Jurors founds police, paramedics, A&E staff and staff at the mental health unit should all have removed the covering.
Failings were also found in seeking treatment for Kingsley as his condition deteriorated.
Following the damning verdict Kingsley’s family and friends called for those responsible to face criminal charges and for a public inquiry to be carried out.
In a statement they said: “Finally after four years of waiting the circumstances surrounding the untimely death of Kingsley Burrell has been placed in the public domain.

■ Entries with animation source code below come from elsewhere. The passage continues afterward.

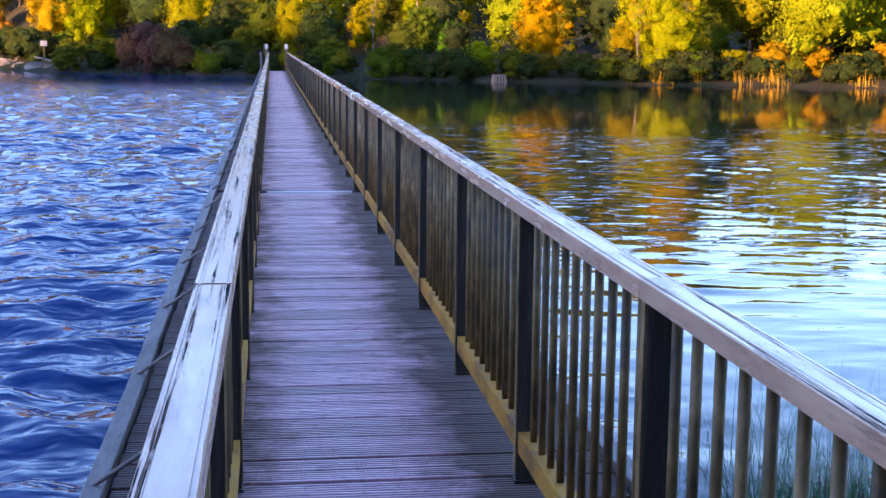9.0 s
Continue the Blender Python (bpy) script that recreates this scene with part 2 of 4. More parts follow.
def foam_material():
    """Scum on the water: whitish froth in swirls, green weed between it and the open water."""
    t = Tree("froth")
    co = t.moved((1, 1, 1), False)
    n1, n2, n3 = t.noise(co, 1.6, 6, 0.6, 0.8), t.noise(co, 7, 7, 0.65, 0.7), t.noise(co, 26, 4, 0.6, 0.5)
    sep = t.n.new("ShaderNodeSeparateXYZ")
    t.link(co, sep.inputs[0])
    froth = t.ramp(n2, [(0.26, (0.50, 0.47, 0.38)), (0.42, (0.62, 0.63, 0.63)), (0.62, (0.72, 0.74, 0.77))])
    froth = t.mix(t.grey(n3, 0.68, 0.72), froth, (0.06, 0.09, 0.03))
    weed = t.ramp(t.noise(co, 15, 7, 0.72, 0.6), [(0.38, (0.004, 0.034, 0.040)), (0.5, (0.015, 0.10, 0.085)), (0.58, (0.14, 0.27, 0.25)), (0.68, (0.6, 0.65, 0.64))])
    line = t.math("ADD", t.math("ADD", sep.outputs[1], t.math("MULTIPLY", n1, 0.5)), t.math("MULTIPLY", sep.outputs[0], 1.75))
    green = t.grey(t.math("MULTIPLY", line, 0.2), 0.77, 0.815)
    green = t.math("MAXIMUM", green, t.math("MULTIPLY", t.grey(t.noise(co, 3.2, 6, 0.65, 1.0), 0.57, 0.62), 0.8))
    cover = t.math("ADD", n1, t.math("MULTIPLY", n2, 0.35))
    cover = t.math("SUBTRACT", cover, t.math("MULTIPLY", t.math("MAXIMUM", t.math("SUBTRACT", sep.outputs[1], 0.85), 0.0), 0.35))
    cover = t.math("SUBTRACT", cover, t.math("MULTIPLY", t.math("MAXIMUM", t.math("SUBTRACT", 1.12, sep.outputs[0]), 0.0), 0.8))
    mask = t.grey(cover, 0.40, 0.50)
    t.bsdf.inputs["IOR"].default_value = 1.33
    t.bump(n2, 0.3, 0.01)
    t.link(t.ramp(t.math("MULTIPLY", mask, t.math("SUBTRACT", 1.6, green)), [(0, (0.06,) * 3), (1, (0.85,) * 3)]), t.bsdf.inputs["Roughness"])
    t.link(t.mix(mask, (0.008, 0.018, 0.02), t.mix(green, froth, weed)), t.bsdf.inputs["Base Color"])
    return t.mat


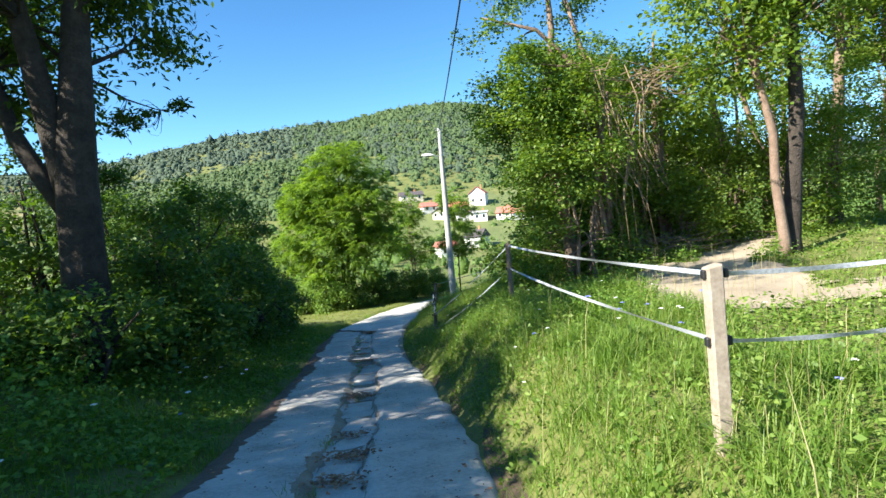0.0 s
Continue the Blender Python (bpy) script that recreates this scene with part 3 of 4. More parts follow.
weeds("verge_weeds", "dense shaded nettles and herbs beside the lane", 72000, -8.4, -2.3, 1.5, 24.0, lambda x, y: on_left(x, y) & (x > interp(y, EDGE_L) - 3.8) & (x < interp(y, EDGE_L) - 0.2 - 0.5 * np.clip(y - 21.5, 0, 3)), lambda x, y: 0.75 * np.clip((interp(y, EDGE_L) - x - 0.3) / 1.5, 0.05, 1.0), 0.075, M_GRASS_SHADED)
weeds("bank_weeds", "clover and broad-leaved herbs among the grass", 52000, -1.6, 4.5, 1.2, 22, lambda x, y: on_right(x, y) & bare(x, y), lambda x, y: 0.26 * off_r(x, y), 0.05, M_GRASS)
weeds("bank_nettles", "lush broad-leaved nettles on the shaded bank", 30000, -1.0, 4.0, 6.5, 14.5, lambda x, y: on_right(x, y) & bare(x, y) & (x > interp(y, EDGE_R) + 0.5), lambda x, y: 0.34 * off_r(x, y), 0.043, M_GRASS_SHADED)
weeds("fence_weeds", "tall dark nettles and herbs along the fence", 20000, -1.6, 4.0, 18.5, 31, lambda x, y: on_right(x, y) & (x > interp(y, EDGE_R) + 0.45), lambda x, y: 0.34 * off_r(x, y), 0.032, M_GRASS_SHADED)
weeds("paddock_weeds", "tall broad-leaved weeds under the paddock trees", 26000, 0.8, 6, 9.5, 19, lambda x, y: bare(x, y) & on_right(x, y) & (x > interp(y, FENCE_X) + 0.4), lambda x, y: 0.42 + 0 * x, 0.06, M_GRASS_SHADED)
weeds("paddock_herbs", "low broad-leaved herbs in the paddock grass", 20000, 3.0, 13, 4.5, 16, bare, lambda x, y: 0.22 + 0 * x, 0.06, M_GRASS)
grow("dry_stems", "tall dry grass stems standing over the bank", 2600, -1.2, 5.5, 1.5, 28, lambda x, y: on_right(x, y) & (x > interp(y, EDGE_R) + 0.3), lambda x, y: 0.6 + 0 * x, 0.004, M_STRAW, 0.5, False, 5, 0.35)


def flowers(name, label, count, x0, x1, y0, y1, keep, stalk, head, petals, material):
    """Single flowers on thin stalks: flat heads of small petals."""
    x, y = rng.uniform(x0, x1, count * 3), rng.uniform(y0, y1, count * 3)
    ok = keep(x, y)
    for fx, fy in zip(x[ok][:count], y[ok][:count]):
        h = stalk * rng.uniform(0.7, 1.3)
        lean = rng.normal(0, 0.06, 2)
        f = thing(name, (fx, fy, gz(fx, fy)), label, "flower", name + " in the grass")
        v, fc = tube([(0, 0, -0.02), (lean[0] * 0.4, lean[1] * 0.4, h * 0.5), (lean[0], lean[1], h)], [0.004, 0.003, 0.002], 5)
        mesh_ob("stalk", v, fc, M_GRASS, f)
        a = rng.uniform(0, 2 * math.pi, petals)
        r = head * np.sqrt(rng.uniform(0.02, 1, petals))
        c = np.stack([lean[0] + r * np.cos(a), lean[1] + r * np.sin(a), h + head * 0.25 * (1 - (r / head) ** 2)], -1)
        q = leaves(rng, c, head * 0.55, head * 0.45, -0.2, 0.2)
        quads_ob("flower_head", q, material, f)




def fringe(name, label, table, side, height, material):
    """Tufts that hang over the lane's edge."""
    n = 900
    cy = rng.uniform(1, 34, n)
    cx = interp(cy, table) + side * np.abs(rng.normal(0.05, 0.09, n))
    x = (cx[:, None] + rng.normal(0, 0.03, (n, 13))).reshape(-1)
    y = (cy[:, None] + rng.normal(0, 0.05, (n, 13))).reshape(-1)
    q = blades(rng, x, y, height * (0.7 + 0.5 * bumps(x, y, 1.3, 4.0)), 0.008, 1.0, 0.4, True)
    return tagged(quads_ob(name, q, material), label, "grass", "", "stuff")


n = 26
cy = np.concatenate([rng.uniform(2.2, 4.6, 12), rng.uniform(5, 20, n - 12)])
cx = interp(cy, RUT) - 0.2 + rng.normal(0, 0.07, n) - np.where(cy < 4.6, 0.12, 0)
q = blades(rng, (cx[:, None] + rng.normal(0, 0.035, (n, 26))).reshape(-1), (cy[:, None] + rng.normal(0, 0.07, (n, 26))).reshape(-1), 0.1, 0.007, 1.2, 0.4, True)
q[:, :, 2] += 0.1
tagged(quads_ob("gutter_grass", q, M_GRASS_SHADED), "small green tufts rooted in the gutter", "grass", "", "stuff")
ang, rad = rng.uniform(0, 2 * math.pi, 2600), np.sqrt(rng.uniform(0, 1, 2600))
q = blades(rng, 0.62 + 0.42 * rad * np.cos(ang) + 0.1 * rad * np.sin(ang), 34.1 + 1.35 * rad * np.sin(ang), 0.13, 0.009, 0.9, 0.4, True)
q[:, :, 2] += 0.13
tagged(quads_ob("fork_grass", q, M_MEADOW), "grass strip in the fork of the lane", "grass", "", "stuff")
fringe("edge_grass", "short tufts along the lane's verge edge", EDGE_L, -1, 0.12, M_GRASS_SHADED)
fringe("edge_grass", "tufts overhanging the lane below the bank", EDGE_R, 1, 0.16, M_GRASS)
flowers("white_umbel", "white lace-like umbel flower on a thin stalk", 14, 0.2, 3.2, 2.2, 9.5, lambda x, y: x > interp(y, EDGE_R) + 0.35, 0.42, 0.018, 48, M_FLOWERW)
flowers("white_umbel", "white lace-like umbel flower in shaded grass", 20, -1.4, 1.5, 10, 24, lambda x, y: x > interp(y, EDGE_R) + 0.35, 0.36, 0.018, 48, M_FLOWERW)
flowers("white_umbel", "white umbel flower among dark verge weeds", 14, -5.6, -2.6, 3, 21, lambda x, y: (x < interp(y, EDGE_L) - 0.4) & (x > interp(y, EDGE_L) - 1.6), 0.45, 0.032, 46, M_FLOWERW)
flowers("blue_chicory", "pale blue chicory flower in the grass", 9, 0.4, 2.4, 2.4, 6.5, lambda x, y: x > interp(y, EDGE_R) + 0.3, 0.42, 0.024, 22, M_FLOWERB)
flowers("blue_chicory", "pale blue chicory flower on the shaded verge", 4, -4.2, -3.0, 6, 12, lambda x, y: (x < interp(y, EDGE_L) - 0.4) & (x > interp(y, EDGE_L) - 1.2), 0.45, 0.026, 22, M_FLOWERB)
flowers("yellow_flower", "small yellow wild flower in the grass", 26, -1.2, 3.0, 3, 25, lambda x, y: x > interp(y, EDGE_R) + 0.3, 0.38, 0.016, 16, M_FLOWERY)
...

“The conduct of West Midlands Police officers, West Midlands Ambulance Service and the Mental Health Trust are concerning as this is a very serious case of systemic failure by all of those agencies who blatantly failed Kingsley.”
They demanded a public inquiry and called on Police and Crime Commissioner and the chief constable to account for their officers' actions.
They also demanded accountability from West Midlands Ambulance Service and Birmingham and Solihull Mental Health Trust.
Kingsley Burrell's sister Kadisha Brown-Burrell and supporter Michelle Kelly speak out after inquest verdict in Birmingham
In a statement released after the verdict, Mr Burrell’s family said the circumstances of his death were finally in the public domain and they had 17 months of anguish just to lay him to rest.
Police and Crime Commissioner David Jamieson said: “First and foremost my thoughts today are with the family and friends of Kingsley Burrell. I offer my condolences to them.
“Clearly more lessons need to be learned by all the agencies involved so that these tragic incidents are not repeated. One death is one too many, whatever the circumstances.
“I will be asking questions of the Chief Constable to ensure that the verdict is examined thoroughly. In addition I will be asking the force to bring a report to my public board meeting so that my board and I can scrutinise the case in detail and hold the police to account.
“We have introduced the Mental Health Triage unit to make sure we are dealing with mental health sufferers appropriately, but I will be asking the Chief Constable further questions to make sure that the police are doing all that they can.”